• What you should do
Retype each line of the material exactly, please, skipping any picture in it.
------------------------------------------------------------
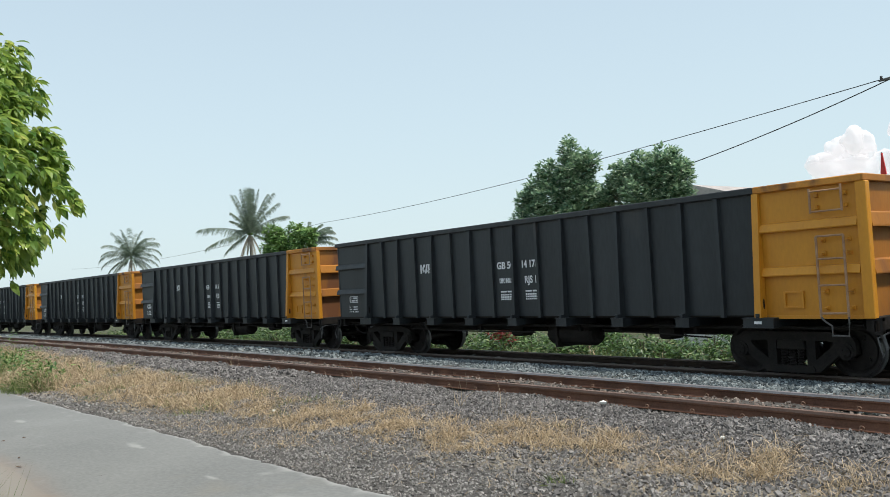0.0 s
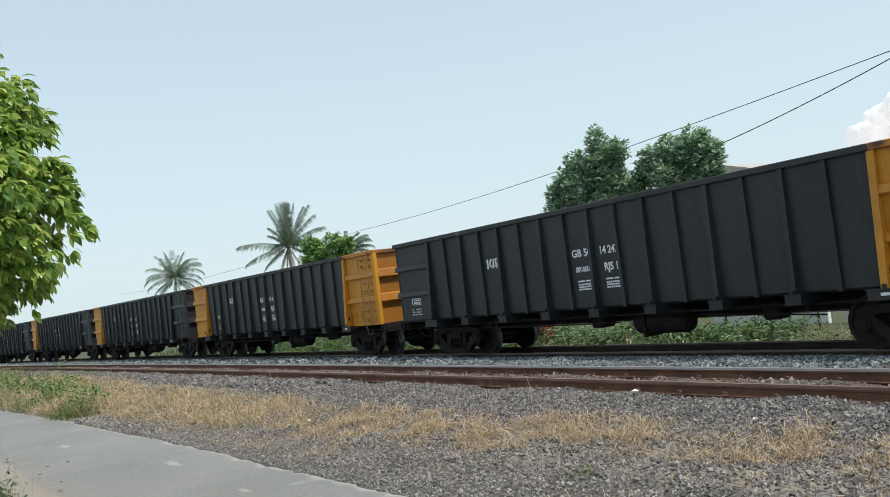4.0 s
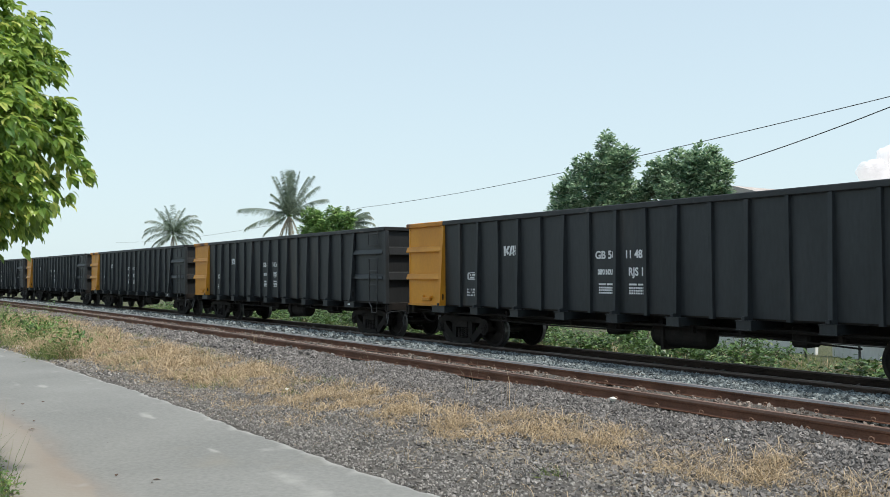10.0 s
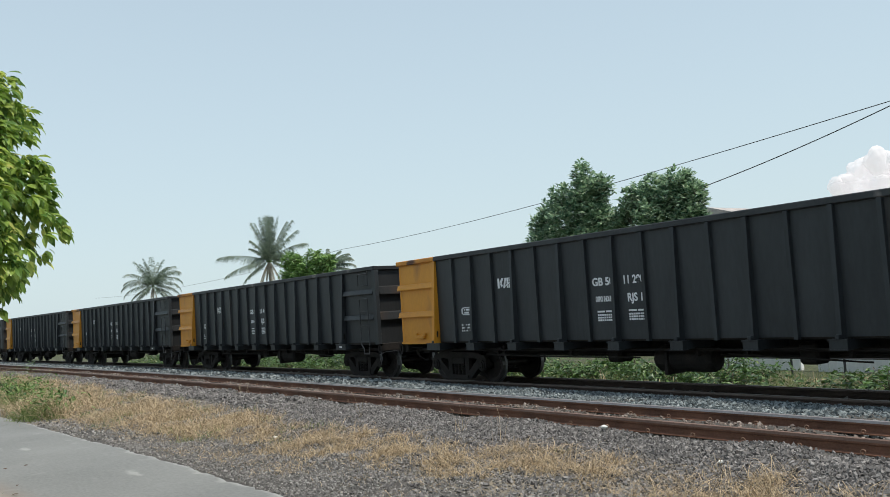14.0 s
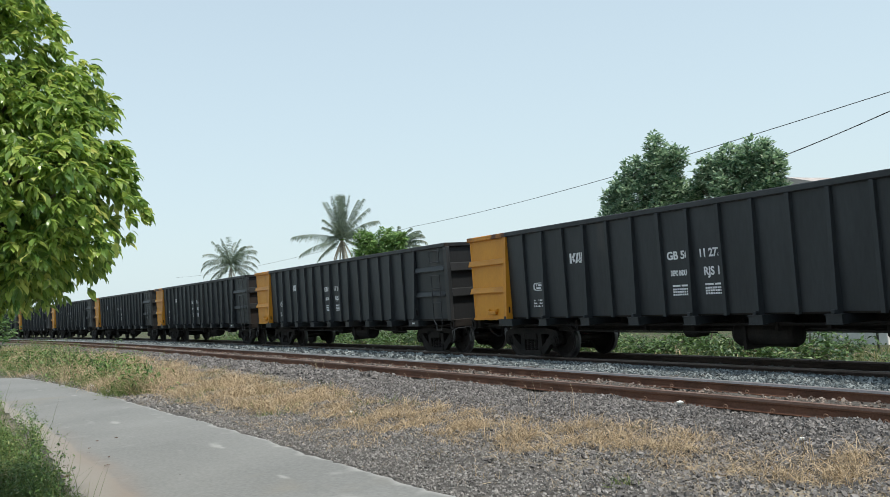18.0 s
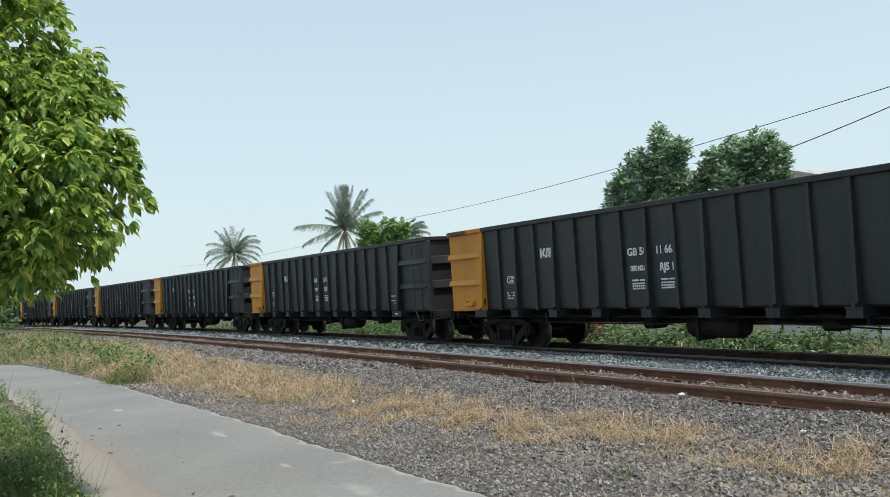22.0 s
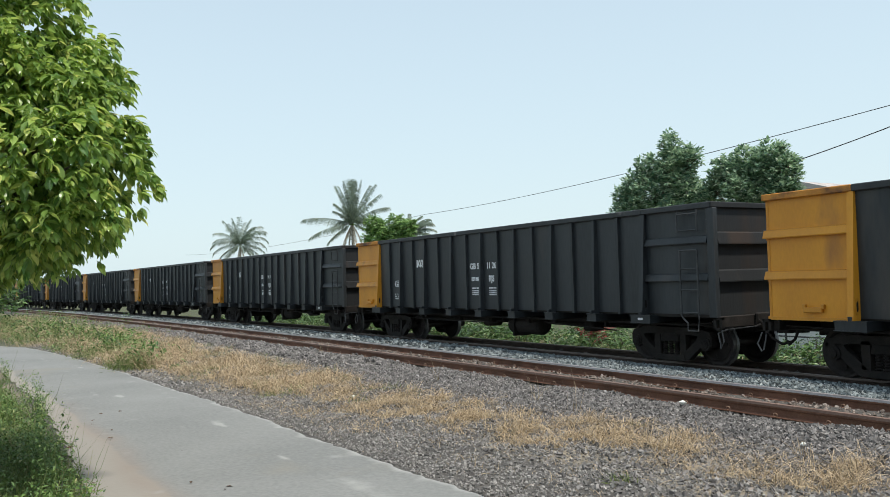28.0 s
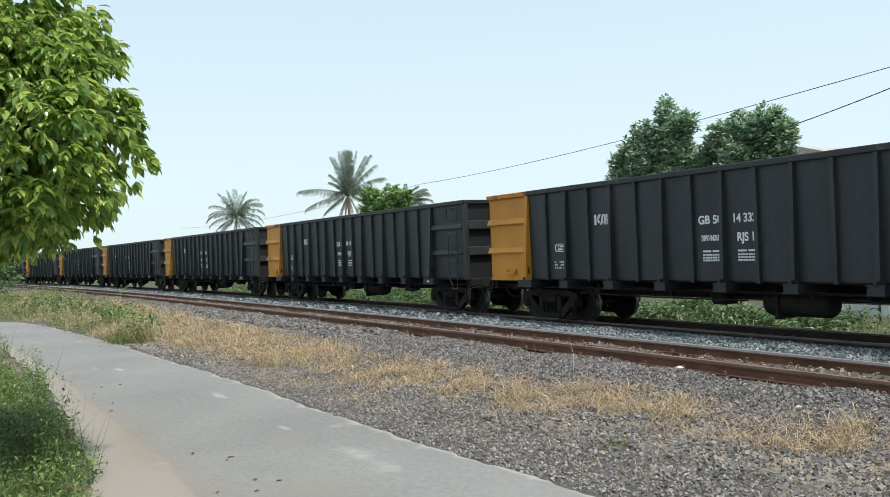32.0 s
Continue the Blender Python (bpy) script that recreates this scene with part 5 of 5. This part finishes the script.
------------------------------------------------------------
• Exercise response
0.0 s
4.0 s
10.0 s
14.0 s
18.0 s
22.0 s
28.0 s
32.0 s
Continue the Blender Python (bpy) script that recreates this scene with part 5 of 5. This part finishes the script.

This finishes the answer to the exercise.